This repository contains the Python code to reproduce the results in our paper Selection by Prediction with Conformal p-values.
The simulation in the paper was run with Python 3. The following Python packages are required to be installed: numpy
, pandas
, sklearn
.
simulations/
: bash file for running the simulations in batch.utils/
: Python codes for the simulations.results/
: store all the experiment outputs, will be automatically created if this directory does not exist.
Calling the file simu.py
executes one run of the simulation. It takes five inputs: --sig
from 1 to 10 corresponds to the noise strength --nt_id
from 1 to 4 corresponds to test sample sizes 10, 100, 500, 1000, --set_id
from 1 to 8 corresponds to the eight data generating processes in the paper (Table 2), --q
from 1, 2, 5 corresponds to FDR level 0.1, 0.2 and 0.5, --seed
from 1 to 1000 is the random seed used in this run.

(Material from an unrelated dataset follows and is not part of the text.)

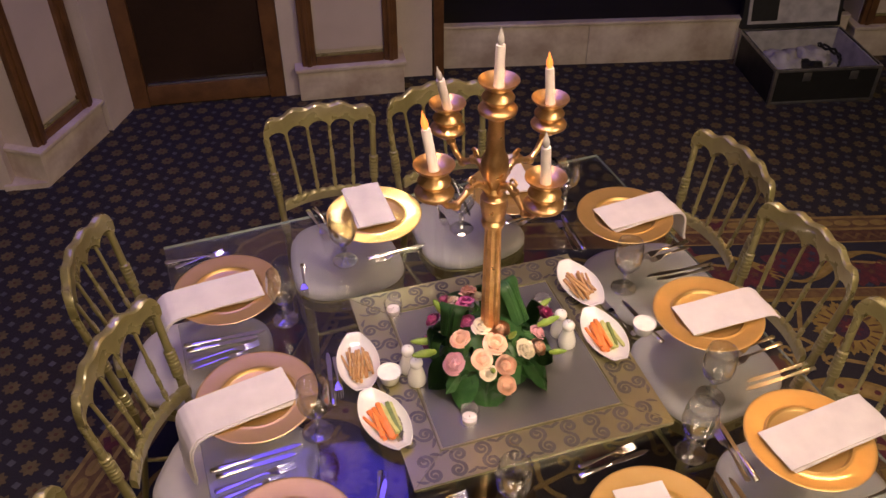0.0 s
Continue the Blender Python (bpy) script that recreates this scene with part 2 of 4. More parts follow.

It iterates over all the three machine learning algorithm (gbr
, rf
and svm
) in the paper and three nonconformity scores (BH_res
, BH_rel
, BH_clip
) in one single run.
For example, to execute a single run of the experiment for noise strength 0.4, test sample size 100 in setting 7, with FDR level 0.1 and random seed 53, simple run the following script:
cd simulations
python3 simu.py 4 2 7 1 53
The simulations can also be submitted in a batch mode on computing clusters, using the bash file in bash/
folder (may need modification according to the configurations of the computing clusters).
The curret bash file runs --sig
from 1 to 10, --nt_id
from 1 to 4, --q
in {1,2,5}, and --seed
from 1 to 100. To submit these jobs, direct to bash/
folder and run
sh bash.sh
These parameters can be edited.